On Thu, 4 Sep 2003, Marcel Moolenaar wrote:

> On Fri, Sep 05, 2003 at 02:59:22AM +0200, Marius Strobl wrote:
> > >
> > > We use the size of the symbol (ie the size of the object identified
> > > by the symbol) to pass around values. This we do by creating arrays.
> > > If we want to export a C constant 'FOOBAR' to assembly and the constant
> > > is defined to be 6, then we create an array for the sign, of which the
> > > size is 1 for negative numbers and 0 otherwise. In this case the array
> > > will be named FOOBARsign and its size is 0. We also create 4 arrays (*w0,
> > > *w1, *w2 and *w3), each with a maximum of 64K and corresponding to the
> > > 4 16-bit words that constitutes a single 64-bit entity.
> > > In this case
> > > 	00000006 C FOOBARw0
> > > 	00000000 C FOOBARw1
> > > 	00000000 C FOOBARw2
> > > 	00000000 C FOOBARw3
> > >
> > > If the compiler creates arrays of size 1 for arrays we define as a
> > > zero-sized array, you get exactly what you've observed.
> >
> > Is this rather complex approach really necessary?
>
> In theory, yes. In practice, maybe not.
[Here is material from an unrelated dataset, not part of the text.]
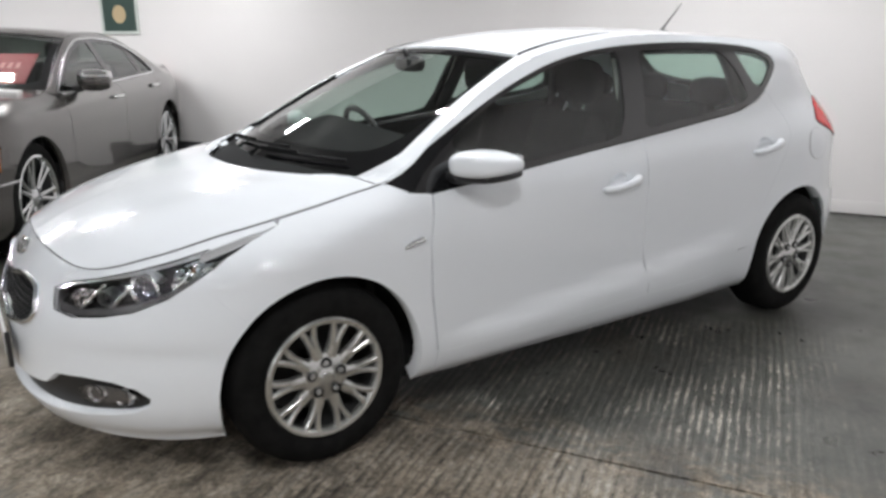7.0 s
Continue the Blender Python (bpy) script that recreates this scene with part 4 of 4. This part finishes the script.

If I remember correctly,
> the problem we're trying to solve is twofold:

More like fourfold:

-1: A cross-compiler must be used for the first stage.  The old method
    of printf()'ing the results of sizeof(), etc., only works if the
    host machine is the same as the target machine, since sizeof()
    must be evaluated by a compiler for target machine and printf()
    can only be run on host machines.
0:  Compiler output is to unportable to parse easily, so arrange to use
    a small portable subset of it after passing it through some standard
    filters.  nm output was the most portable binutils-related output
    that I could think of.
> 1.  64-bit constants given the limitations of the object format,
>     which included widths of 32-bit and a.out.

After choosing to use nm output, there are some minor problems representing
all relevant numbers using it.  Numbers larger than 2^32 need to be
represented but cannot be represented directly as symbol values or sizes
in nm output on 32-bit machines.  Numbers nearly as large as 2^32 can be
represented as absolute symbols, but there is no way to generate absolute
symbols in semi-portable C AFAIK.  asm() statements might work but would
be very unportable (apart from not being standard C, different ones might
be needed for the aout and elf cases).  The technique of using array sizes
for all numbers works for most sizes, but the compiler might object to
creating arrays almost as large as the address space, and as we have just
found, to creating arrays of size 0.

> 2.  Sign extension or datatype limitations in awk(1)? I'm not
>     sure about this point. Bruce?

Yes: one-true-awk uses "typedef double Awkfloat;", and gawk uses something
similar by default IIRC, so awk can't hanele numbers larger than 2^53
without losing precision.  "typedef long double Awkfloat;", would be no
better because of my restriction of the precision of long doubles on
i386's and (when genassym.sh was written) the incomplete library support
for long doubles, and the nonexisted support for more than 53 bits of
precision on some supported (?) hardware.  Long doubles with 64 bits
of precision wouldn't work for representing 128-bit integers anyway.

> > ... The genassym.sh(8) of NetBSD kind
> > of directly exports the C-constants so it just needs one symbol per
> > constant and doesn't require zero sized arrays. Given that it's from
> > NetBSD their approach also should be very MI.
>
> I wouldn't have a problem using NetBSD's genassym implementation,
> provided we understand completely how it differs from ours and to
> what extend and how it affects us and provided of course we can
> live with whatever it is that's worse of just different from what
> we have now.

The main differences seem to be that it parses the assembler output.
This is less portable and not as easy -- it takes about 5 times as
much code.

If some values are unrepresentable then they need to be represtended
using other values.  E.g., add 1 to avoid 0, or multiply by the alignment
size if some element of the tool chanin instsists on rounding up things
for alignment like a broken aout version used to do.  16-bit values
would need 17 bits to represent after adding 1.

Bruce